Sunday 13 February 2011

THE REGIONAL SLUR

After hearing a piece on the Today Programme (8th Feb) about how BBC Radio 4 had fewer listeners in the North and served a predominantly white, aging and London-based audience, I spent the next hour listening with a critical ear to the remains of the Today Programme and the following two programmes. Two things stood out: firstly the fact, that of the thirty or so voices heard for the duration most, if not all, had either London or educated RP accents, which  located everything said in the South of England. Secondly, and not unrelated, is the radio programme maker’s craft of painting pictures; and how, when petrified into cliché, this positive has unconsciously become a negative. Phrases like ‘Fleet Street‘ instead of ’The British press‘ and ’The  Westminster Village‘ instead of ‘the politics industry‘ are obvious examples. On the Today Programme, Big Issue’s John Bird, in a piece about charities and their public profile, used ‘Oxford Street‘ and ‘the City of London‘ to describe ‘Window dressing‘ and ‘financial backing‘ respectively. 
I’d never before given any thought to such subtleties as the regional bias of short-hand visual imagery in radio and I can see how it might take a while to even explain it to the slower ones, let alone tactfully expunge it from Radio 4 parlance. There is however a far more obvious and pertinent example of slack, that has become endemic and that I have given a lot of consideration to recently. The regional slur, like its close relation the racial slur, perpetrates offensive stereotypes and, if you were seeking further evidence, alienates the regional listener.
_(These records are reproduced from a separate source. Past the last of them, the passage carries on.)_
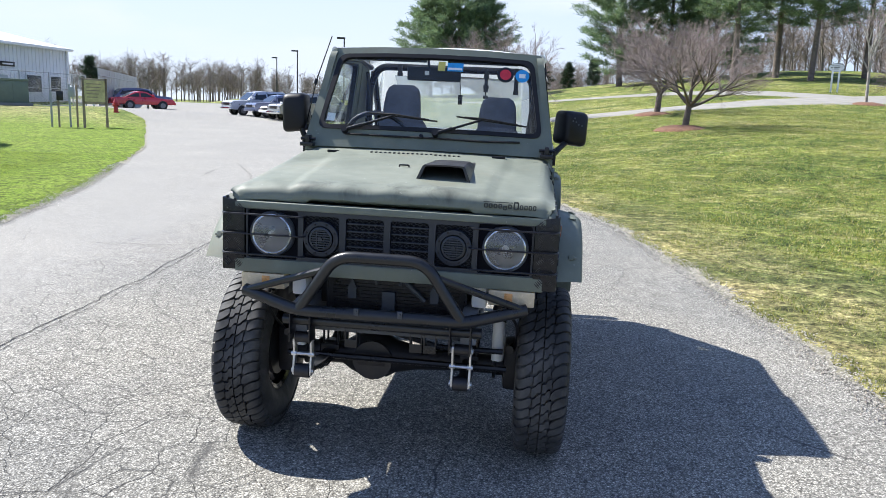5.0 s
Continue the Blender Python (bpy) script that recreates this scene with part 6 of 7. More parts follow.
def bare_tree(name, label, loc, height, seed, bark=None, twig=None, spread=1.0, trunk_share=0.22, limbs=5, depth=4, mulch=True, thick=1.0, group="", fork=(3, 4)):
    rng = random.Random(seed)
    tree = thing(name, label, "tree", (loc[0], loc[1], ground_z(*loc)), group=group)
    V, F, V2, F2 = [], [], [], []
    r0 = 0.028 * height * thick
    p = Vector((0, 0, -0.15))
    top = Vector((rng.uniform(-0.1, 0.1), rng.uniform(-0.1, 0.1), height * trunk_share))
    limb(V, F, p, p.lerp(top, 0.15), r0 * 1.4, r0 * 1.05, 9)
    limb(V, F, p.lerp(top, 0.15), top, r0 * 1.05, r0 * 0.85, 9)

    def grow(a, d, length, r, level):
        n = 3 if level < 2 else 2
        pts = [a]
        for k in range(n):
            d = (d + Vector((rng.gauss(0, 0.13), rng.gauss(0, 0.13), rng.gauss(0.03, 0.1)))).normalized()
            pts.append(pts[-1] + d * length / n)
        big = level < 2
        for k in range(n):
            ra, rb = r * (1 - 0.5 * k / n), r * (1 - 0.5 * (k + 1) / n)
            limb(V if big else V2, F if big else F2, pts[k], pts[k + 1], ra, rb, 6 if big else 3)
        if level >= depth:
            return
        for k in range(rng.randint(*fork)):
            t = rng.uniform(0.35, 1.0)
            i = min(int(t * n), n - 1)
            q = pts[i].lerp(pts[i + 1], t * n - i)
            grow(q, turn_from(d, rng, 18, 50), length * rng.uniform(0.5, 0.72), max(r * 0.48, 0.004), level + 1)
        grow(pts[-1], d, length * 0.62, r * 0.5, level + 1)
    for k in range(limbs):
        az = 2 * math.pi * (k + rng.uniform(-0.25, 0.25)) / limbs
        tilt = rng.uniform(0.55, 1.0) * spread
        d = Vector((math.cos(az) * tilt, math.sin(az) * tilt, 1.0)).normalized()
        grow(top * rng.uniform(0.85, 1.0), d, height * 0.34, r0 * 0.55, 0)
    grow(top, Vector((0, 0, 1)), height * 0.34, r0 * 0.6, 0)
    raw("trunk", V, F, bark or M_BARK, tree, smooth=True)
    raw("crown", V2, F2, twig or M_TWIG, tree, "leafless twigs with small buds")
    if mulch:
        bm = bmesh.new()
        n = 26
        rows = []
        for rr, z in ((0.02, 0.16), (0.4, 0.15), (0.75, 0.09), (1.05, 0.0), (1.2, -0.12)):
            rows.append([(rr * math.cos(2 * math.pi * k / n) * (1 + 0.12 * noise.noise((k * 0.7, seed, 0))), rr * math.sin(2 * math.pi * k / n) * (1 + 0.12 * noise.noise((k * 0.7, seed, 4))), z + 0.03 * noise.noise((rr * 9, k, seed))) for k in range(n)])
        loft(bm, rows, True)
        ob = part("mulch_bed", bm, M_MULCH, None)
        ob.matrix_basis = pose(loc[0], loc[1], ground_z(*loc) - 0.02)
        tagged(ob, "ring of brown mulch round a tree trunk", "mulch", "mulch beds", kind="stuff")
    return tree


def pine(name, label, loc, height, seed, clear=0.08, width=0.42, limbs=64, mat_n=None, group="pines"):
    rng = random.Random(seed)
    tree = thing(name, label, "tree", (loc[0], loc[1], ground_z(*loc)), group=group)
    V, F, N, NF = [], [], [], []
    lean = Vector((rng.uniform(-0.03, 0.03), rng.uniform(-0.03, 0.03), 1))
    tp = [Vector((0, 0, -0.3)), lean * height * 0.35, lean * height * 0.7, lean * height * 0.98]
    for k in range(3):
        limb(V, F, tp[k], tp[k + 1], height * 0.02 * (1 - 0.3 * k), height * 0.02 * (0.7 - 0.3 * k) + 0.02, 8)

    def tuft(c, size, out):
        for k in range(34):
            d = Vector((rng.gauss(0, 1), rng.gauss(0, 1), rng.gauss(0.25, 0.8))).normalized() * 0.75 + out * 0.5
            s = size * rng.uniform(0.5, 1.0)
            w = d.orthogonal().normalized() * s * 0.062
            w.rotate(Matrix.Rotation(rng.uniform(0, 3.14), 3, d.normalized()))
            o = c + Vector((rng.gauss(0, 0.3), rng.gauss(0, 0.3), rng.gauss(0, 0.18))) * size
            b = len(N)
            N.extend([tuple(o - w), tuple(o + w), tuple(o + d * s)])
            NF.append((b, b + 1, b + 2))
    for k in range(limbs):
        t = clear + (1 - clear) * (k / limbs) ** 0.9
        z = t * height
        prof = math.sin(math.pi * min(max((t - clear) / (1 - clear) * 0.86 + 0.14, 0), 1)) ** 0.8
        L = height * width * (0.25 + 0.75 * prof) * rng.uniform(0.65, 1.12) * (1 - 0.55 * t)
        az = k * 2.4 + rng.uniform(-0.4, 0.4)
        rise = rng.uniform(-0.05, 0.35) + 0.35 * t
        d = Vector((math.cos(az), math.sin(az), rise)).normalized()
        a = lean * z
        e = a + d * L + Vector((0, 0, 0.06 * L))
        limb(V, F, a, e, 0.05 * (1.2 - t), 0.012, 4)
        nt = 5 + int(L * 1.6)
        for j in range(nt):
            s = 0.25 + 0.78 * (j + rng.random()) / nt
            side = Vector((-d.y, d.x, 0)) * rng.gauss(0, 0.13) * L * s
            tuft(a.lerp(e, s) + side + Vector((0, 0, rng.gauss(0.05, 0.12))), 0.42 + 0.025 * height, d)
    raw("trunk", V, F, M_BARK, tree, smooth=True)
    raw("crown", N, NF, mat_n or M_PINE, tree, "soft green needles in tufts")
    return tree


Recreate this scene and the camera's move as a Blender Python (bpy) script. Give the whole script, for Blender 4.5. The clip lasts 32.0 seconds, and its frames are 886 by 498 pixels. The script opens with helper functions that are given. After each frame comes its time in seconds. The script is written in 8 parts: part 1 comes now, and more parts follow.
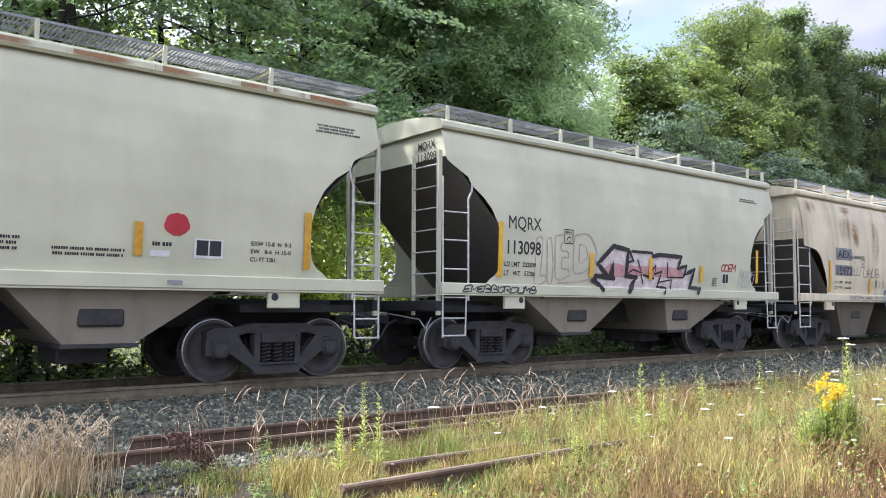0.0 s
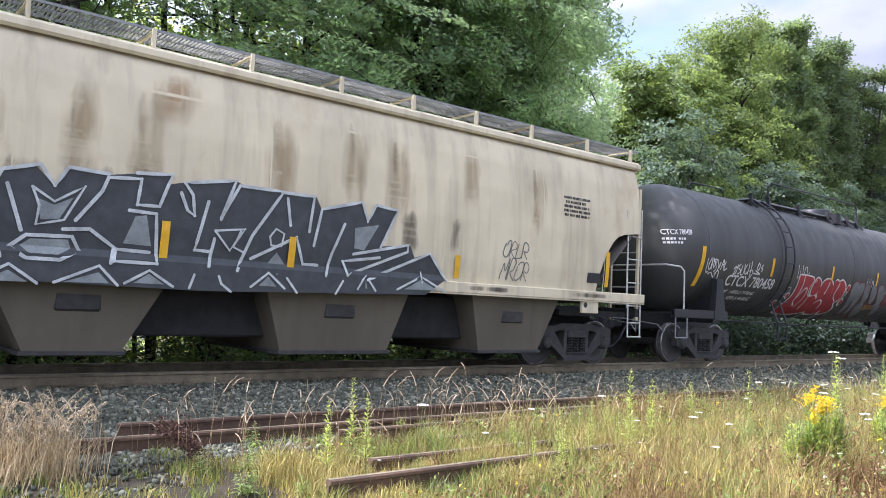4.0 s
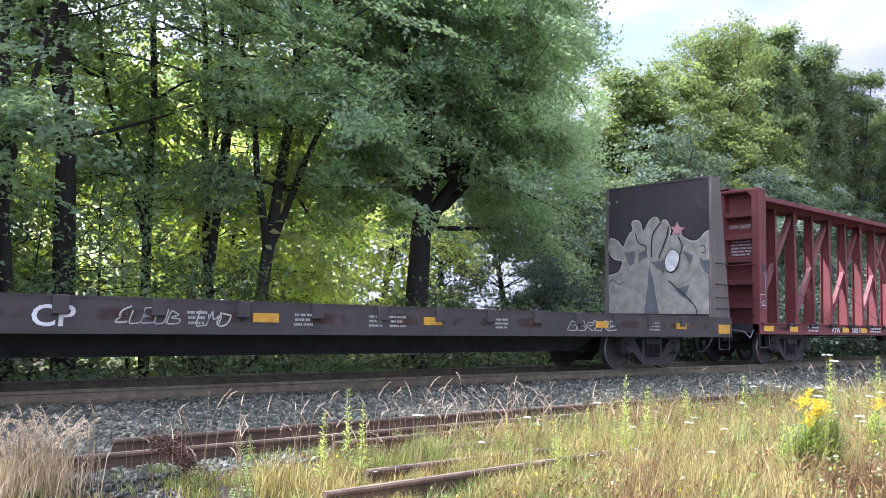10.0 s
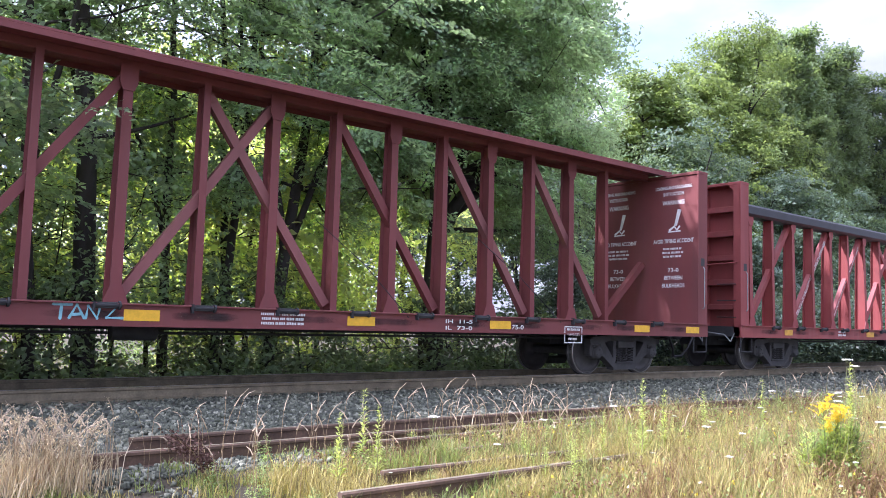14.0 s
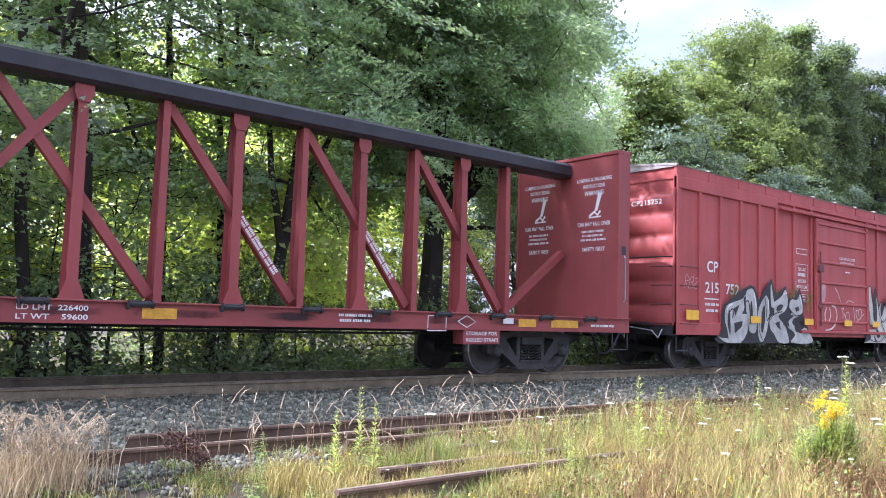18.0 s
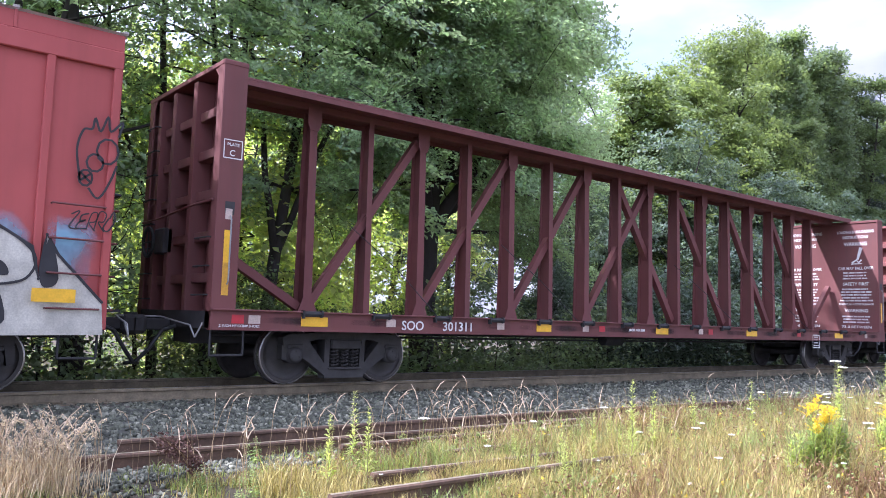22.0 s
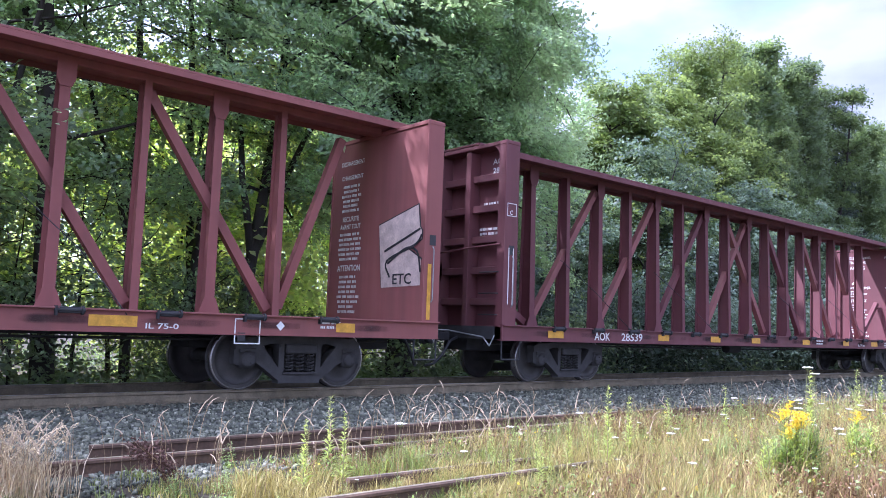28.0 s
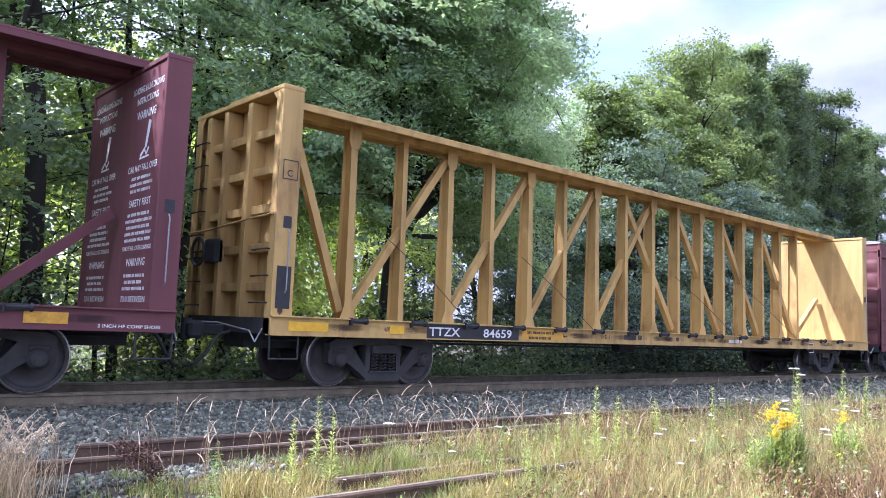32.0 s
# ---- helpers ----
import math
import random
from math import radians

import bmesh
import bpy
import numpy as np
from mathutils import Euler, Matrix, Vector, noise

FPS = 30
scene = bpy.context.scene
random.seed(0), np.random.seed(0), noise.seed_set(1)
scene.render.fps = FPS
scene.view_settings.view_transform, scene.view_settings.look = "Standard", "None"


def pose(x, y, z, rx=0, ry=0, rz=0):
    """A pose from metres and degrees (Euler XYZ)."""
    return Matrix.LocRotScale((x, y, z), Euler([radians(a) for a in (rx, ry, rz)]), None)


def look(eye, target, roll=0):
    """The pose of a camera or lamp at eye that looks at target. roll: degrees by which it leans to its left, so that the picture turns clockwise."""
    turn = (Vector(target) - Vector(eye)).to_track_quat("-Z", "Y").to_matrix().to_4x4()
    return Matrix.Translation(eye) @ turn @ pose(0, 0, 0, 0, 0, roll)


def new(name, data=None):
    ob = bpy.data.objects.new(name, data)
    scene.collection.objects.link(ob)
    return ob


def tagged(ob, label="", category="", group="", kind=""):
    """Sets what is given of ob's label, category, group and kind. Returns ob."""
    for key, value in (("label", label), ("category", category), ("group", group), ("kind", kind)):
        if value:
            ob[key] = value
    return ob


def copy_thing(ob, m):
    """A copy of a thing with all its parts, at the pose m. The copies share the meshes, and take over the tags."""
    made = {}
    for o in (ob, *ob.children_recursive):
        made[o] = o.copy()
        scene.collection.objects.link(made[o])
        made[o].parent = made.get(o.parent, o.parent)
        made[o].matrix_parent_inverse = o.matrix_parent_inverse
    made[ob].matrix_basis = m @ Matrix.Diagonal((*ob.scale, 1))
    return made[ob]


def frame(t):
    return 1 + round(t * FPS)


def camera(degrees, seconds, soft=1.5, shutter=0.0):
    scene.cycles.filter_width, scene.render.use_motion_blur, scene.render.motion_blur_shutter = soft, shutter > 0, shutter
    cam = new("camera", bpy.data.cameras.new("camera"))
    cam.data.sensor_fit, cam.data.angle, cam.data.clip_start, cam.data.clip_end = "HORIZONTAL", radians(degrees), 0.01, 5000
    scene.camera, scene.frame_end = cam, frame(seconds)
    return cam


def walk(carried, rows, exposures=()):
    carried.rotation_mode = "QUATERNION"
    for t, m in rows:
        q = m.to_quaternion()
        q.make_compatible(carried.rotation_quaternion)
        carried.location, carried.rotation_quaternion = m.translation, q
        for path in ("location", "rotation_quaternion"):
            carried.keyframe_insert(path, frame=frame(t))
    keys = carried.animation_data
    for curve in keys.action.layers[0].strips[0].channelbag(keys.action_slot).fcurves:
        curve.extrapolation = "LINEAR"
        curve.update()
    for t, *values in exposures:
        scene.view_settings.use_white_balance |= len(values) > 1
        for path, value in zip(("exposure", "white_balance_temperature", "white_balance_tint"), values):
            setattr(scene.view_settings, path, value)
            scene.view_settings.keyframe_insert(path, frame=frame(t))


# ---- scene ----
cam = camera(59.07, 32.0, 0.9)
EYE = Vector((0.0, 0.0, 1.053))


def aim(yaw, pitch, lean):
    """Pose at the eye: heading clockwise from +y, tilt and lean in degrees."""
    a, b = radians(yaw), radians(pitch)
    way = Vector((math.sin(a) * math.cos(b), math.cos(a) * math.cos(b), math.sin(b)))
    return look(EYE, EYE + way, lean)


PATH = [
    (0.0, aim(38.77, 4.40, 0.14)),
    (0.5, aim(38.68, 4.13, 0.25)),
    (1.0, aim(38.70, 4.05, 0.32)),
    (1.5, aim(38.75, 4.07, 0.43)),
    (2.0, aim(38.90, 4.11, 0.82)),
    (2.5, aim(38.91, 4.29, 1.11)),
    (3.0, aim(39.04, 4.37, 1.77)),
    (3.5, aim(39.09, 4.41, 2.32)),
    (5.5, aim(39.22, 3.76, 2.53)),
    (6.0, aim(39.41, 3.64, 2.59)),
    (6.5, aim(39.53, 3.69, 2.60)),
    (7.0, aim(39.60, 3.87, 2.47)),
    (7.5, aim(39.72, 4.08, 2.36)),
    (8.0, aim(39.82, 4.39, 2.08)),
    (8.5, aim(39.95, 4.64, 1.82)),
    (9.0, aim(39.99, 4.90, 1.55)),
    (9.5, aim(40.01, 4.94, 1.52)),
    (10.0, aim(39.61, 4.99, 1.41)),
    (10.5, aim(39.14, 5.12, 1.39)),
    (11.0, aim(38.71, 5.13, 1.54)),
    (11.5, aim(38.37, 5.14, 1.55)),
    (12.0, aim(38.31, 5.05, 1.73)),
    (12.5, aim(38.36, 5.06, 1.68)),
    (13.5, aim(38.47, 5.02, 1.80)),
    (14.0, aim(38.39, 5.07, 1.82)),
    (14.5, aim(38.35, 5.00, 2.11)),
    (16.5, aim(38.57, 5.07, 1.89)),
    (17.0, aim(38.57, 5.05, 1.65)),
    (17.5, aim(38.63, 4.97, 1.68)),
    (18.0, aim(38.64, 4.89, 1.79)),
    (18.5, aim(38.62, 4.80, 1.83)),
    (19.0, aim(38.62, 4.79, 1.82)),
    (19.5, aim(38.54, 4.83, 1.69)),
    (20.0, aim(38.62, 4.83, 1.72)),
    (20.5, aim(38.67, 5.00, 1.58)),
    (21.0, aim(38.87, 5.05, 1.70)),
    (21.5, aim(39.00, 5.12, 1.81)),
    (22.0, aim(39.08, 5.21, 1.82)),
    (22.5, aim(39.13, 5.31, 1.76)),
    (23.0, aim(39.04, 5.36, 1.66)),
    (23.5, aim(39.20, 5.37, 1.61)),
    (24.0, aim(39.13, 5.28, 1.55)),
    (24.5, aim(39.20, 5.15, 1.59)),
    (25.0, aim(39.27, 5.07, 1.66)),
    (25.5, aim(39.44, 4.97, 1.78)),
    (27.5, aim(40.48, 5.45, 2.13)),
    (28.0, aim(40.70, 5.63, 2.10)),
    (28.5, aim(40.86, 5.67, 2.18)),
    (29.0, aim(41.06, 5.66, 2.27)),
    (29.5, aim(41.19, 5.61, 2.28)),
    (30.0, aim(41.36, 5.60, 2.40)),
    (30.5, aim(41.49, 5.63, 2.46)),
    (31.0, aim(41.59, 5.67, 2.51)),
    (31.5, aim(41.47, 5.77, 2.32)),
    (32.0, aim(41.48, 5.66, 2.31)),
]
walk(cam, PATH, [(0.0, 1.75, 5800, 22), (4.0, 1.75, 5800, 22), (6.5, 1.99, 5600, 29), (9.0, 1.96, 5550, 27), (12.0, 2.04, 5550, 28), (18.0, 2.04, 5550, 29), (22.0, 2.04, 5500, 30), (25.0, 2.08, 5310, 32), (28.5, 1.99, 5140, 32), (32.0, 1.96, 5240, 32)])

# distance run by the train, second by second
RUN = [0.00, 6.18, 12.37, 18.52, 24.73, 31.00, 37.27, 43.62, 50.02, 56.41, 62.66, 68.74, 74.89, 81.30, 87.82, 94.45, 101.12, 107.80, 114.47, 121.13, 127.93, 134.69, 141.44, 148.25, 155.05, 161.89, 168.73, 175.57, 182.41, 189.32, 196.34, 203.38, 210.39]
# ---- light ----
world = bpy.data.worlds.new("sky")
scene.world = world
world.use_nodes = True
SUN_FROM = Vector((-0.74, 0.43, 1.02)).normalized()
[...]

That Glasgow is peopled with drunken psychopaths, Liverpool with work-shy petty thieves, Norfolk with inbred yokels, Newcastle with unsophisticated paupers etc, is the stuff of much third–rate comedy. The fact that old-guard alternatives like Jeremy Hardy, Paul Merton or even Charlie Brooker on a good day, choose to parody the phenomena, albeit with subtly nuanced irony, does not then make the original material acceptable. The problem for Radio 4 is that nowadays everyone wants to be a comedian, and by allowing such subject matter to be picked up and sloppily repeated by any wannabe satirist or celebrity moron with a mic clipped to their lapel, and then broadcasting it to the nation, BBC Radio 4 is as culpable as any other outlet of encouraging the rampant lowering of standards and of course alienating the provincials. The only way to eliminate it from the airwaves immediately is, of course, a healthy dose of good old-fashioned political correctness.